The effects of the 1964 Act are more far-reaching, but they only apply to dispositions made after the Act came into force.

First, a settlor can now stipuate a fixed time period within which the interest will vest, up to 80 years. So now, I can say the business premises in East Dogpatch retail park to Acme Ltd for 80 years, then to Widgets, Inc.. This saves me having to search around for a grandchild of the current monarch to attach the trust period to, although this practice remains valid.

Second, a disposition is no longer invalid merely because it might conceivably vest outside the perpetuity period. A person who would otherwise be entitled to a disposition can claim it by showing that it did, in fact, vest within the period. This saves beneficiaries who might otherwise have found their legacies invalidated because of the remote possibility that one of their widowed grandparents might remarry a person 60 years their junior.

Third, the Act sets out what constitute 'lives in being', where no time period is specified. Essentially these are the lives of the settlor and the beneficiaries, and certain family members.

Fourth, where the 1925 Act would be invoked to reduce the qualifying age of a beneficiary to 21, to bring it within the perpetuity period, we now reduce the age by the minimum necessary to bring it within scope, not automatically to 21.
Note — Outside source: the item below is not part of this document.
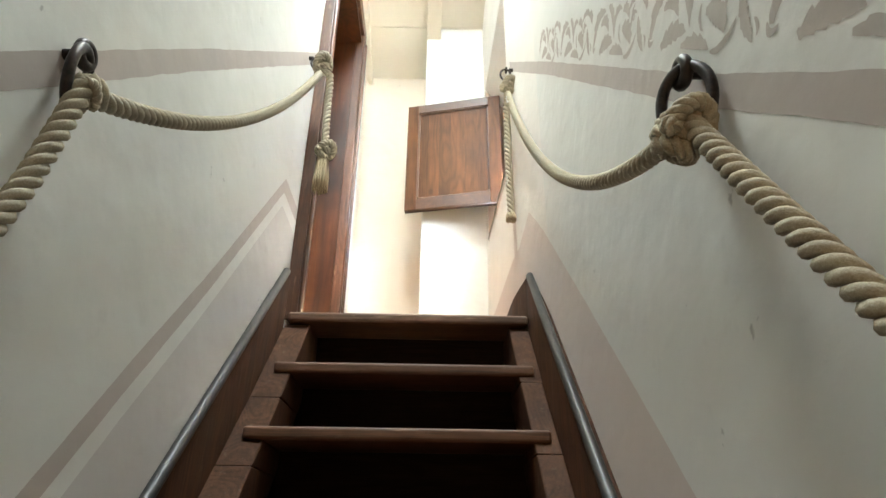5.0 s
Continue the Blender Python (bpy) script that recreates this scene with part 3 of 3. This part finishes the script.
# grey scuff on the pier
bm = B()
rim = []
for k in range(28):
    a = 2 * math.pi * k / 28
    r = 1 + 0.45 * noise.noise((3 * math.cos(a), 3 * math.sin(a), 5))
    rim.append(bm.verts.new((0.085 + 0.045 * r * math.cos(a), YF - 0.0015, 3.578 - 0.35 * 0.045 * r * math.cos(a) + 0.016 * r * math.sin(a))))
bm.faces.new(rim)
thing("wall_scuff", bm, plaster("scuff_grey", (0.58, 0.58, 0.57), (0.64, 0.64, 0.62), 0.6), "grey scuff mark on the white pier", "wall stain", kind="structure")

# acanthus border: bowed leaves along a quadratic curve, given as start, bend, tip and width
LEAVES = [
    (0.000, 0.006, -0.004, 0.088, 0.084, 0.078, 0.034), (0.052, 0.050, 0.092, 0.076, 0.119, 0.034, 0.025),
    (0.056, -0.010, 0.100, 0.024, 0.157, 0.011, 0.034), (0.106, 0.086, 0.148, 0.086, 0.169, 0.015, 0.024),
    (0.166, 0.034, 0.160, 0.088, 0.212, 0.073, 0.019), (0.220, 0.066, 0.236, 0.088, 0.268, 0.050, 0.021),
    (0.257, 0.066, 0.300, 0.112, 0.352, 0.074, 0.018), (0.330, 0.084, 0.362, 0.086, 0.367, 0.058, 0.024),
]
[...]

The final major change (there are other changes, but beyond the scope of this article) disposes of the 'fertile ancients' an 'precious infants' anomalies, by setting age ranges outside of which a person is considered infertile. For men, fertility begins at 14; for women, it begins at 12 and ends at 55.

In short, the law continues to limit the period for which property can be held in trust without coming into somebody's absolute ownership. The rule against perpetuities has been changed by statutory modification, but the philosophy behind it remains intact.